I am working on a computational stochastic model in which there are a number large numpy ndarrays, one of which specifically grows exponentially in dimensions with respect to model order. Just to give an idea this matrix has approximately 4 x 10 x 10**n x 10 elements (np.float64
) for an order of n.
Given a large set of training data, my approach was to divide the input data into several chunks, create partial models trained on each chunk and collapse the partial models into a final model, sort of like a map/reduce strategy.
# in main()
with ThreadPool(args.nthreads) as pool:
partial_models = pool.imap_unordered(pool_worker, args.input)
model = FragmentModel.from_partials(partial_models)
# in FragmentModel
@classmethod
def from_partials(cls, partial_models):
for index, model in enumerate(partial_models):
if index == 0:
if not isinstance(model, FragmentModel):
raise ValueError("Instance of FragmentModel expected, {} found".format(model.__class__))
obj = copy.deepcopy(model)
else:
obj += model
return obj
For models of order 3 this works like a charm, however when I go to order 4 each partial model (and the final one) is about 2.5GB large, which fails:
multiprocessing.pool.MaybeEncodingError: Error sending result: '<hmm_model.FragmentModel object at 0x113774be0>'. Reason: 'error("'i' format requires -2147483648 <= number <= 2147483647",)'
System memory is no issue here, since I am running this script on a machine with 256G ram, which is not used by anyone else at this moment, also I could watch the usage via htop
.
This bug report explains the crux of the issue being the communication between processes, and that the partial models in my case being too large to be passed. Specifically note the following bit regarding the multiprocessing issue:
There's also the other multiprocessing limitation Antoine mentioned early on, where queues/pipes used a 32-bit signed integer to encode object length.
and this one regarding serialisation to disk:
Pickle currently handle byte strings and unicode strings larger than 4GB only with protocol 4. But multiprocessing currently uses the default protocol which currently equals 3. There was suggestions to change the default pickle protocol (issue23403), the pickle protocol for multiprocessing (issue26507) or customize the serialization method for multiprocessing (issue28053). There is also a patch that implements the support of byte strings and unicode strings larger than 4GB with all protocols (issue25370).
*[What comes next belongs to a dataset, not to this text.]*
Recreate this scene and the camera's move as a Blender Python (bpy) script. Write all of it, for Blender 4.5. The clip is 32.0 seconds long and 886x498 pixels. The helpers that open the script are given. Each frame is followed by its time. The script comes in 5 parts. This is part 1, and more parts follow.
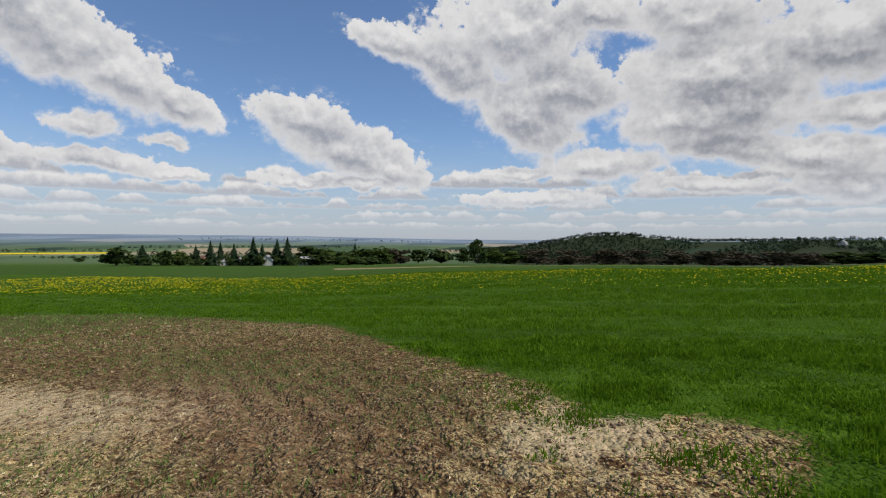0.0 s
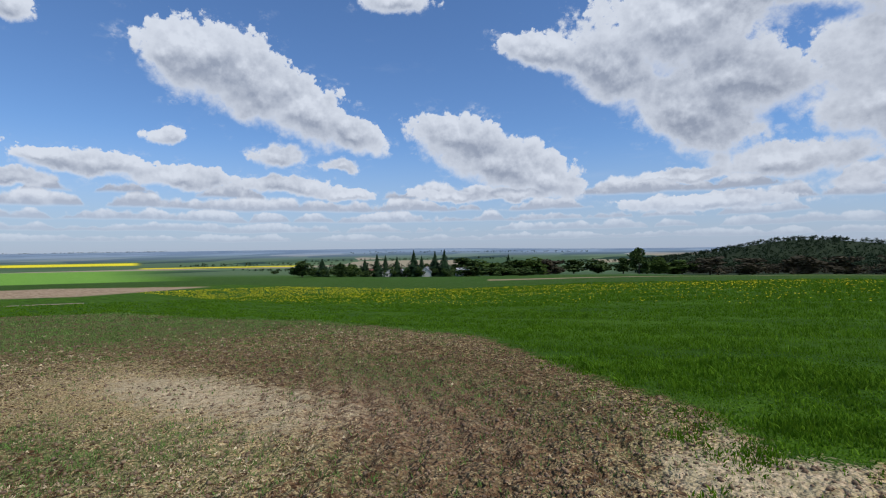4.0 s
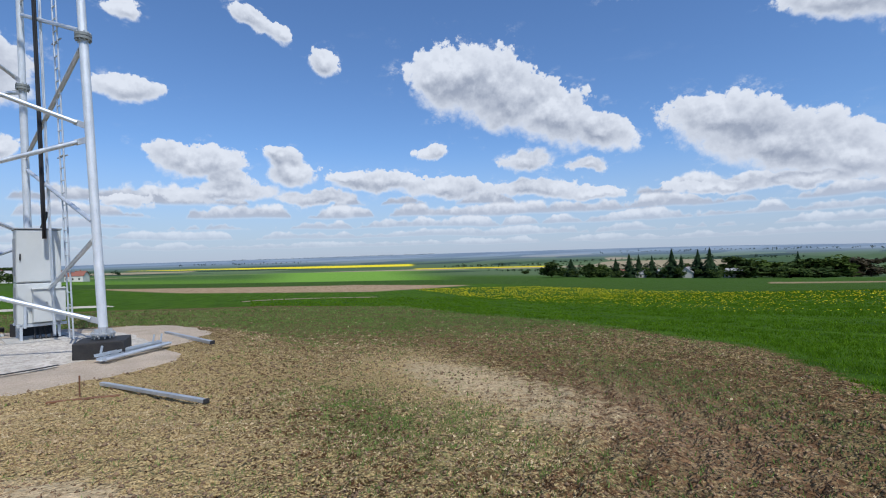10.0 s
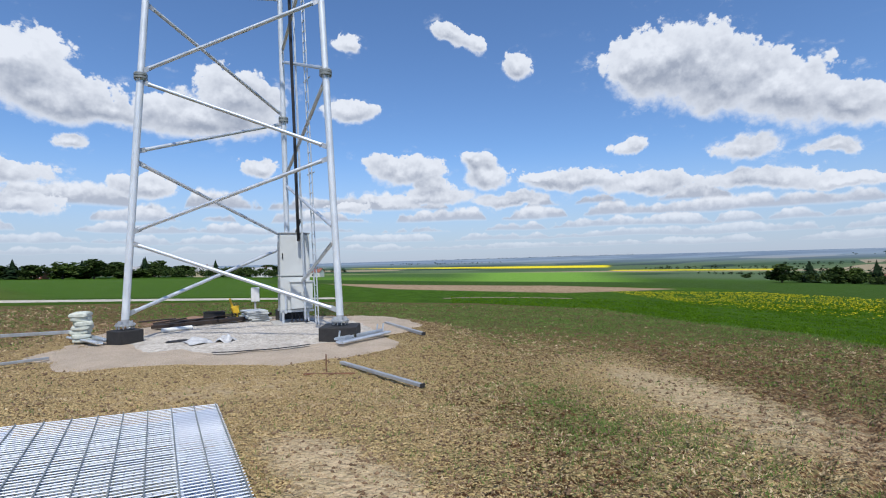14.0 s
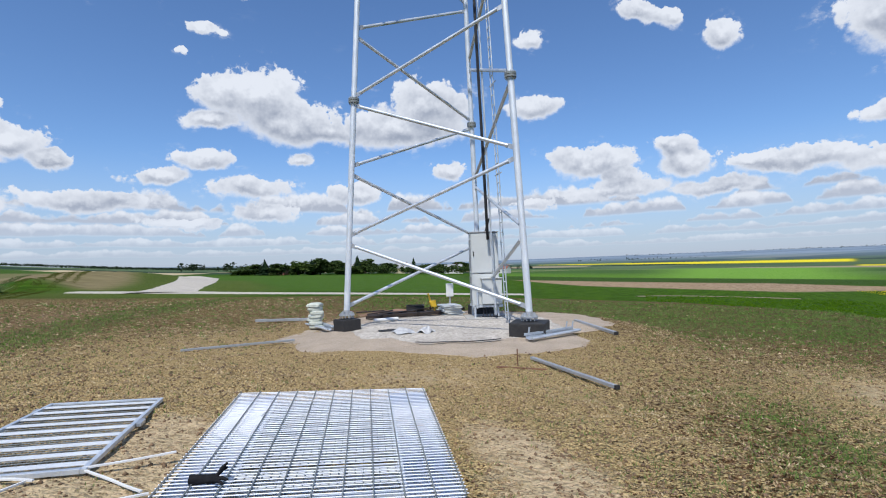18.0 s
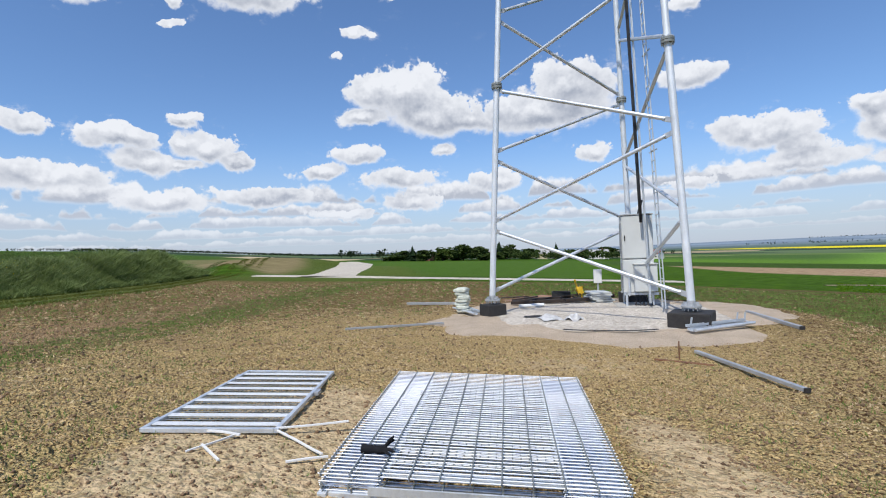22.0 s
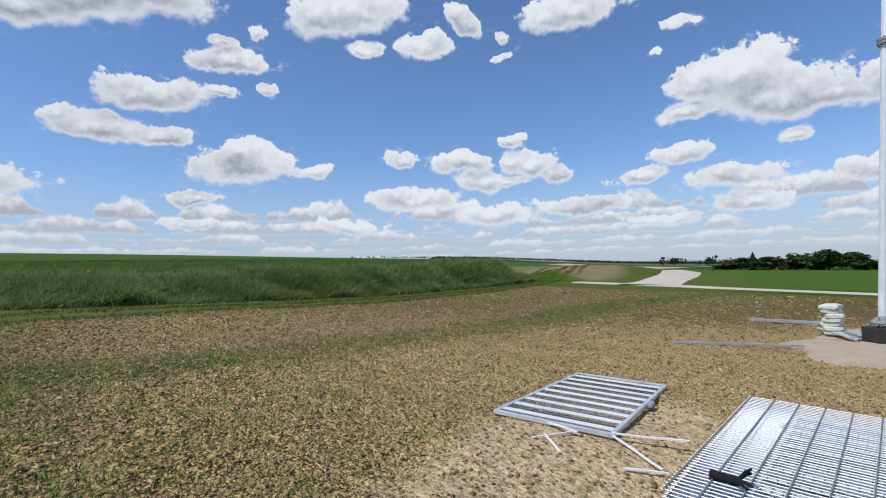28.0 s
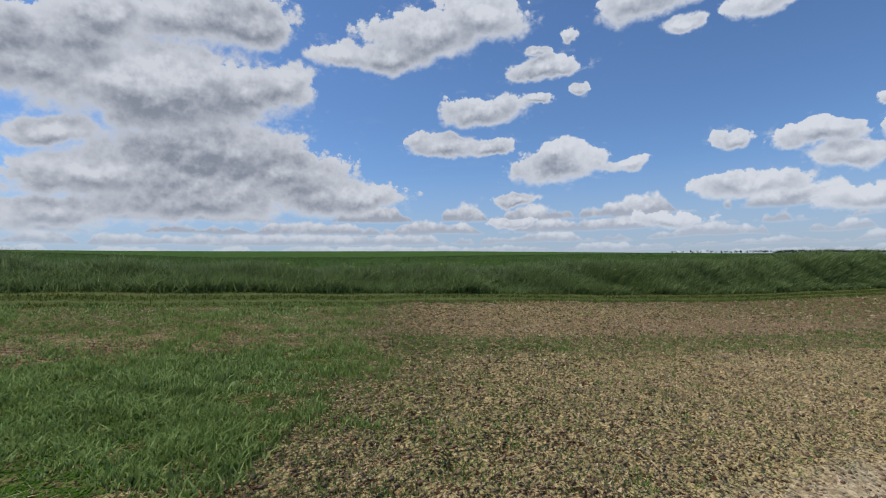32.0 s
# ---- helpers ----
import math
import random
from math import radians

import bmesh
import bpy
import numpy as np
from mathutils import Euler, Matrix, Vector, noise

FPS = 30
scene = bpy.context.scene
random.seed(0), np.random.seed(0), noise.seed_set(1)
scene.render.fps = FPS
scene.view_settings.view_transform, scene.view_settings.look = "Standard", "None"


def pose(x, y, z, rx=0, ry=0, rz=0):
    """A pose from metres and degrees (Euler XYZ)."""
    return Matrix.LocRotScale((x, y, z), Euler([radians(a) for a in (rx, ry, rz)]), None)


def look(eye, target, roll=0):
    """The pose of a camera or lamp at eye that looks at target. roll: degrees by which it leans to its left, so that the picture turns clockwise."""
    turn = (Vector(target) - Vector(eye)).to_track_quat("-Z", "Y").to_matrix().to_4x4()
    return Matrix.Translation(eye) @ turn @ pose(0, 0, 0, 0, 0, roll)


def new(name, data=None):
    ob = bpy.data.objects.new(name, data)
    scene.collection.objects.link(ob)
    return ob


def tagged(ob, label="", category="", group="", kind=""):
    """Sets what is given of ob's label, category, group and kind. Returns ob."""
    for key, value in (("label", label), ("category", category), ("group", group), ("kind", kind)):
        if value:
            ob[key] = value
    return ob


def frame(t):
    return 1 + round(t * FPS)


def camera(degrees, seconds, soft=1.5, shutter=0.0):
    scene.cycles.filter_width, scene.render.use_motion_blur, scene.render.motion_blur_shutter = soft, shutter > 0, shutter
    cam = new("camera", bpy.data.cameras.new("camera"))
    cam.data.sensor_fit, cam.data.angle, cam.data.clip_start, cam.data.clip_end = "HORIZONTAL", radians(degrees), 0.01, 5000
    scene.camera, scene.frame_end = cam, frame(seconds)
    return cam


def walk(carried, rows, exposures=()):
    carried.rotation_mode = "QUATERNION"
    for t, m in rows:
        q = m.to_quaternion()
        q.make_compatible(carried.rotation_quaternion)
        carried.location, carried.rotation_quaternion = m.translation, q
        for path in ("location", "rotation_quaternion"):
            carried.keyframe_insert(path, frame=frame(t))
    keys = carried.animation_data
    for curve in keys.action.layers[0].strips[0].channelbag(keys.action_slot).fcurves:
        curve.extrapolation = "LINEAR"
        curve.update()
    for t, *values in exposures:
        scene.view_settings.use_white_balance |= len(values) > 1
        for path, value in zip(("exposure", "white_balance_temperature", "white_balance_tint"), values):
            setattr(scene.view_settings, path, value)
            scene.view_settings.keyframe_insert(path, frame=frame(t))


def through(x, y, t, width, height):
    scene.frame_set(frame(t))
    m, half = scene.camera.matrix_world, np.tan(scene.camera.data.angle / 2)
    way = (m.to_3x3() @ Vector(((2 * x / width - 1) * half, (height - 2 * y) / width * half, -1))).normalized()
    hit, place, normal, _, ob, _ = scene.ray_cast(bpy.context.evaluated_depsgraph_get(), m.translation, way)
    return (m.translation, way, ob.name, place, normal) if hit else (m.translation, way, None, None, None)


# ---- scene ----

Beside this I think that using some kind of shared memory is better way for transferring large data between subprocesses.
Is there any way to circumvent that, without rewriting the entire model? How does shared memory work, in practice? This answer mentions multiprocessing.Array
and multiprocessing.Value
, but it's not entirely clear to me how the model should be wrapped to be passed on from pool workers to the main. There are otherwise references to mmaps
but I am not sure how to use them in this case.
For the sake of clarity, I am running Python 3.6 on *nix systems (OSX for testing and development, and Linux CentOS for full scale tests).